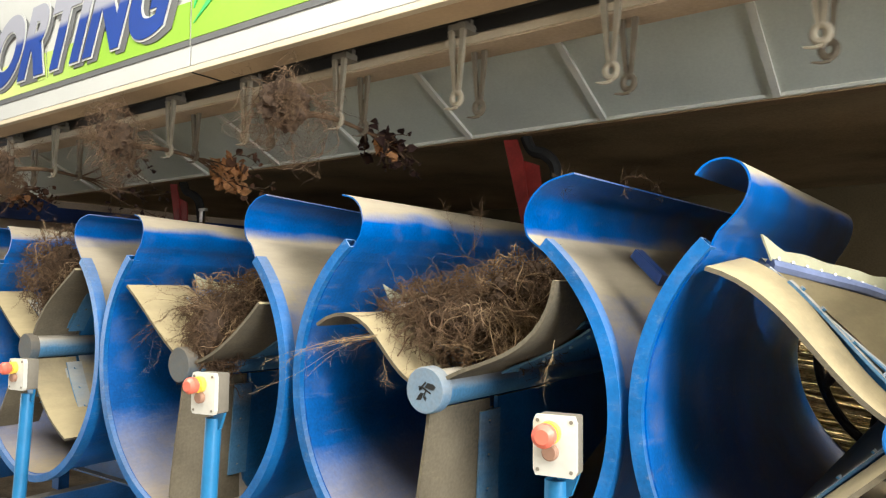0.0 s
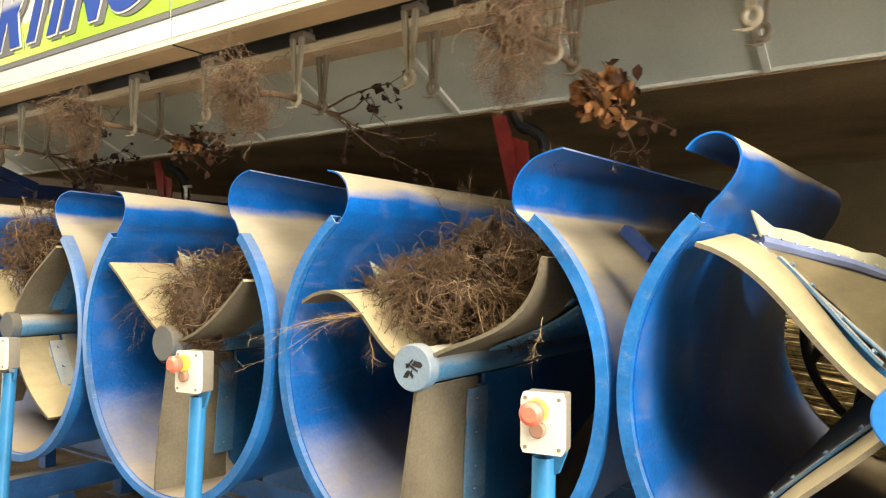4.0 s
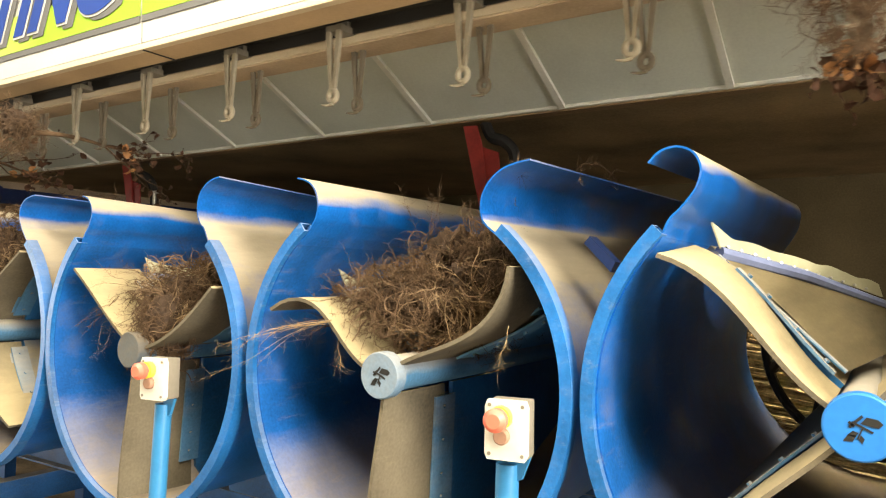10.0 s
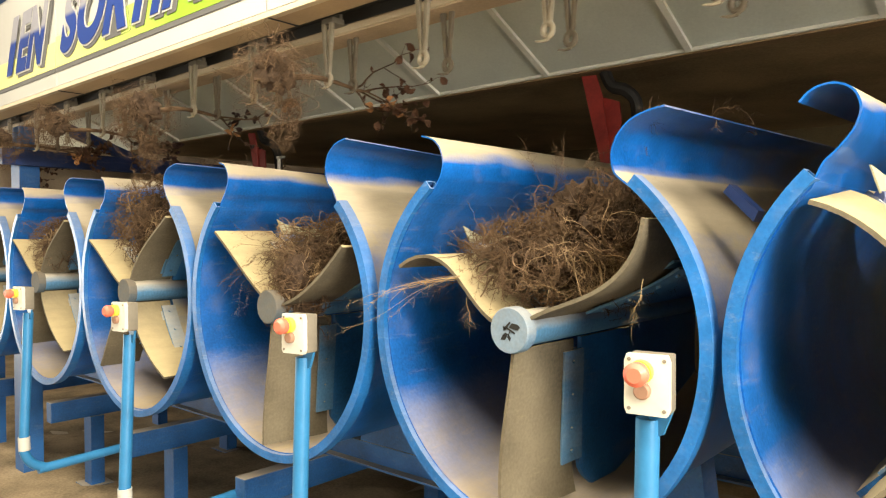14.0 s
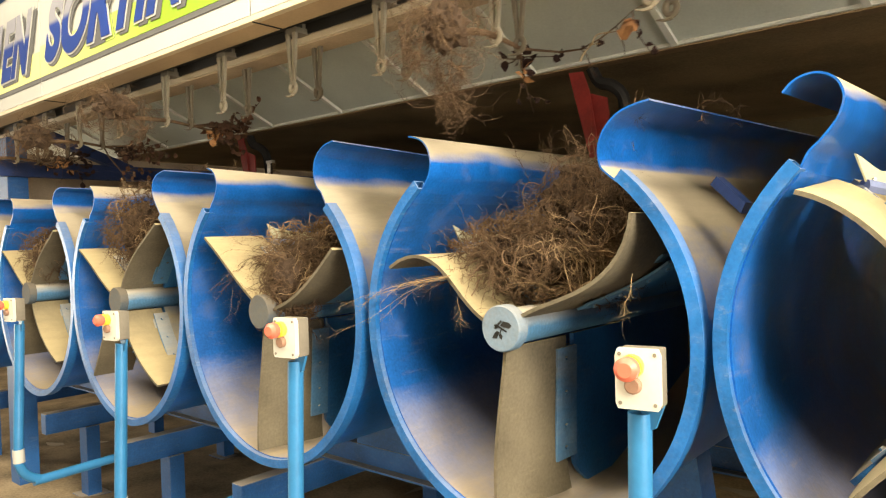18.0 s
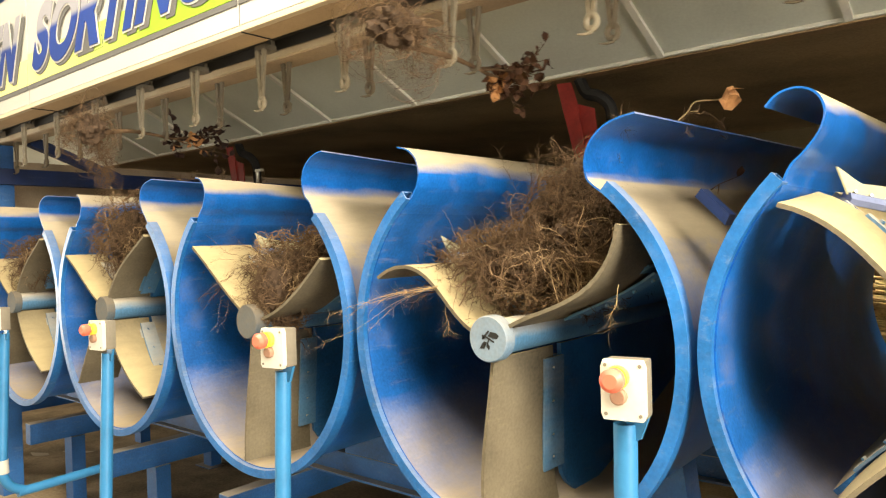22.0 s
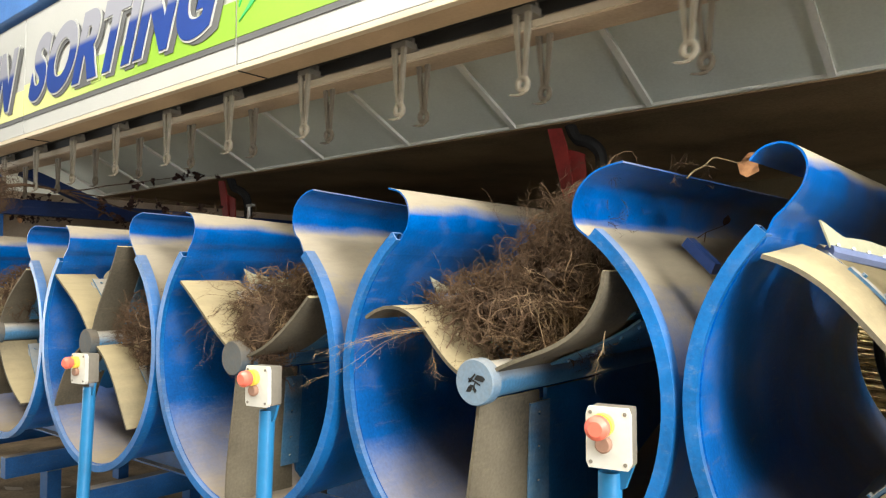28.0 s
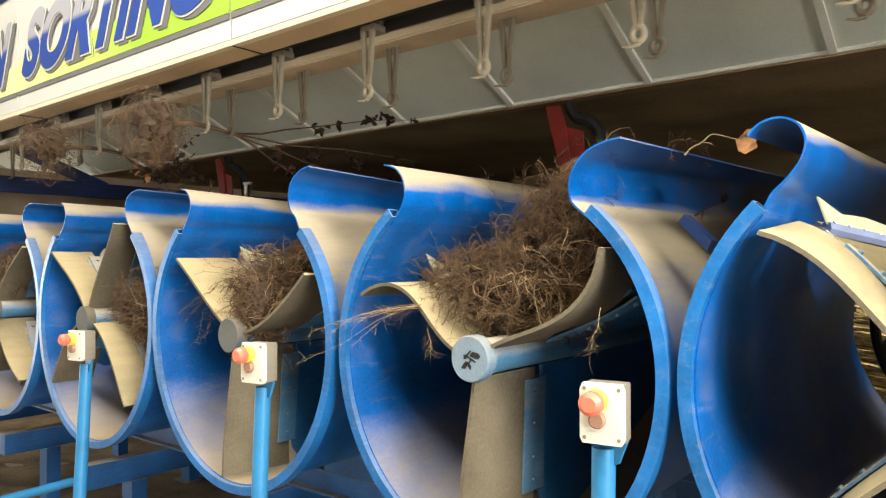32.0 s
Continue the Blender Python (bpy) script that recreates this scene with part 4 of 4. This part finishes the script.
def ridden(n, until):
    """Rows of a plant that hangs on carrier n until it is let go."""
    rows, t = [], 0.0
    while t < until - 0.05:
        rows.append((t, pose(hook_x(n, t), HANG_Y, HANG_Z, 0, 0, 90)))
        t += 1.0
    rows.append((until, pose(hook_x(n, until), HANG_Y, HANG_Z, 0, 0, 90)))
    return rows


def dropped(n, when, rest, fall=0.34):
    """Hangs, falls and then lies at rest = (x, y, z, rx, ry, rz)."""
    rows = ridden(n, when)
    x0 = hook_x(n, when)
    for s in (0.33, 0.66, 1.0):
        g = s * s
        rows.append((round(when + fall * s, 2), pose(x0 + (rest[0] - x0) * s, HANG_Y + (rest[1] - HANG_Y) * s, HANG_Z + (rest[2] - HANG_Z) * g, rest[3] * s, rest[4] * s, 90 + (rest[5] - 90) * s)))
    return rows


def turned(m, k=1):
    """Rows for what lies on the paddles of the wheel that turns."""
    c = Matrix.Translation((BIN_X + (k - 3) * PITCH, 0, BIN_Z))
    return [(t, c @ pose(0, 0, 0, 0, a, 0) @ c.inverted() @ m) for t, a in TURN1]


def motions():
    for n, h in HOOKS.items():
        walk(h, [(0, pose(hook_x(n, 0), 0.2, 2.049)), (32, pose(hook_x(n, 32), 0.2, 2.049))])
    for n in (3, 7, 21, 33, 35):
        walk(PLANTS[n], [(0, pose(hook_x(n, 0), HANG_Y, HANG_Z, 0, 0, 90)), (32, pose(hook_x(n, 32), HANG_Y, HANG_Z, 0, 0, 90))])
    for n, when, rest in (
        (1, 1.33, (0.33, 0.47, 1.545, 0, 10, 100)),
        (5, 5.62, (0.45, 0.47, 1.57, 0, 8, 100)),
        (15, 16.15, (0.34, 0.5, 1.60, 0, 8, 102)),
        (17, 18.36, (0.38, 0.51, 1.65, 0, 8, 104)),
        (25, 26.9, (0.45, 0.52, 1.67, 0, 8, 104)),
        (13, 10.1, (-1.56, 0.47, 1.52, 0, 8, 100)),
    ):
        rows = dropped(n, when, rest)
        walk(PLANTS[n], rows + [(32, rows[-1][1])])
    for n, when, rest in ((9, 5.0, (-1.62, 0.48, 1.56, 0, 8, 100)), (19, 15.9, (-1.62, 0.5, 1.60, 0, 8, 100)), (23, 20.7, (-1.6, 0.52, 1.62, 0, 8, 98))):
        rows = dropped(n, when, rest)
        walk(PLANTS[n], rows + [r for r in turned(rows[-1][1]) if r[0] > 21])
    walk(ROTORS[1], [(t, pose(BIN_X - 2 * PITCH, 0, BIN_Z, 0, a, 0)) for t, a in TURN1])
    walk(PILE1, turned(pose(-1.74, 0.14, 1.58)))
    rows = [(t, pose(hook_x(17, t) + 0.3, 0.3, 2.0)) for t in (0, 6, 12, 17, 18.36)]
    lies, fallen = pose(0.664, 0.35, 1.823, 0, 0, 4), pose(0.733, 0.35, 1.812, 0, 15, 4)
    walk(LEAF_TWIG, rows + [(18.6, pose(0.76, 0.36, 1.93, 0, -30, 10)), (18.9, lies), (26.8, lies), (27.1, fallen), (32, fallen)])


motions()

§ What to work on:
Leave every image out, and retype the material exactly.

§ Written answer:
0.0 s
4.0 s
10.0 s
14.0 s
18.0 s
22.0 s
28.0 s
32.0 s
Continue the Blender Python (bpy) script that recreates this scene with part 4 of 4. This part finishes the script.
def ridden(n, until):
    """Rows of a plant that hangs on carrier n until it is let go."""
    rows, t = [], 0.0
    while t < until - 0.05:
        rows.append((t, pose(hook_x(n, t), HANG_Y, HANG_Z, 0, 0, 90)))
        t += 1.0
    rows.append((until, pose(hook_x(n, until), HANG_Y, HANG_Z, 0, 0, 90)))
    return rows


def dropped(n, when, rest, fall=0.34):
    """Hangs, falls and then lies at rest = (x, y, z, rx, ry, rz)."""
    rows = ridden(n, when)
    x0 = hook_x(n, when)
    for s in (0.33, 0.66, 1.0):
        g = s * s
        rows.append((round(when + fall * s, 2), pose(x0 + (rest[0] - x0) * s, HANG_Y + (rest[1] - HANG_Y) * s, HANG_Z + (rest[2] - HANG_Z) * g, rest[3] * s, rest[4] * s, 90 + (rest[5] - 90) * s)))
    return rows


def turned(m, k=1):
    """Rows for what lies on the paddles of the wheel that turns."""
    c = Matrix.Translation((BIN_X + (k - 3) * PITCH, 0, BIN_Z))
    return [(t, c @ pose(0, 0, 0, 0, a, 0) @ c.inverted() @ m) for t, a in TURN1]


def motions():
    for n, h in HOOKS.items():
        walk(h, [(0, pose(hook_x(n, 0), 0.2, 2.049)), (32, pose(hook_x(n, 32), 0.2, 2.049))])
    for n in (3, 7, 21, 33, 35):
        walk(PLANTS[n], [(0, pose(hook_x(n, 0), HANG_Y, HANG_Z, 0, 0, 90)), (32, pose(hook_x(n, 32), HANG_Y, HANG_Z, 0, 0, 90))])
    for n, when, rest in (
        (1, 1.33, (0.33, 0.47, 1.545, 0, 10, 100)),
        (5, 5.62, (0.45, 0.47, 1.57, 0, 8, 100)),
        (15, 16.15, (0.34, 0.5, 1.60, 0, 8, 102)),
        (17, 18.36, (0.38, 0.51, 1.65, 0, 8, 104)),
        (25, 26.9, (0.45, 0.52, 1.67, 0, 8, 104)),
        (13, 10.1, (-1.56, 0.47, 1.52, 0, 8, 100)),
    ):
        rows = dropped(n, when, rest)
        walk(PLANTS[n], rows + [(32, rows[-1][1])])
    for n, when, rest in ((9, 5.0, (-1.62, 0.48, 1.56, 0, 8, 100)), (19, 15.9, (-1.62, 0.5, 1.60, 0, 8, 100)), (23, 20.7, (-1.6, 0.52, 1.62, 0, 8, 98))):
        rows = dropped(n, when, rest)
        walk(PLANTS[n], rows + [r for r in turned(rows[-1][1]) if r[0] > 21])
    walk(ROTORS[1], [(t, pose(BIN_X - 2 * PITCH, 0, BIN_Z, 0, a, 0)) for t, a in TURN1])
    walk(PILE1, turned(pose(-1.74, 0.14, 1.58)))
    rows = [(t, pose(hook_x(17, t) + 0.3, 0.3, 2.0)) for t in (0, 6, 12, 17, 18.36)]
    lies, fallen = pose(0.664, 0.35, 1.823, 0, 0, 4), pose(0.733, 0.35, 1.812, 0, 15, 4)
    walk(LEAF_TWIG, rows + [(18.6, pose(0.76, 0.36, 1.93, 0, -30, 10)), (18.9, lies), (26.8, lies), (27.1, fallen), (32, fallen)])


motions()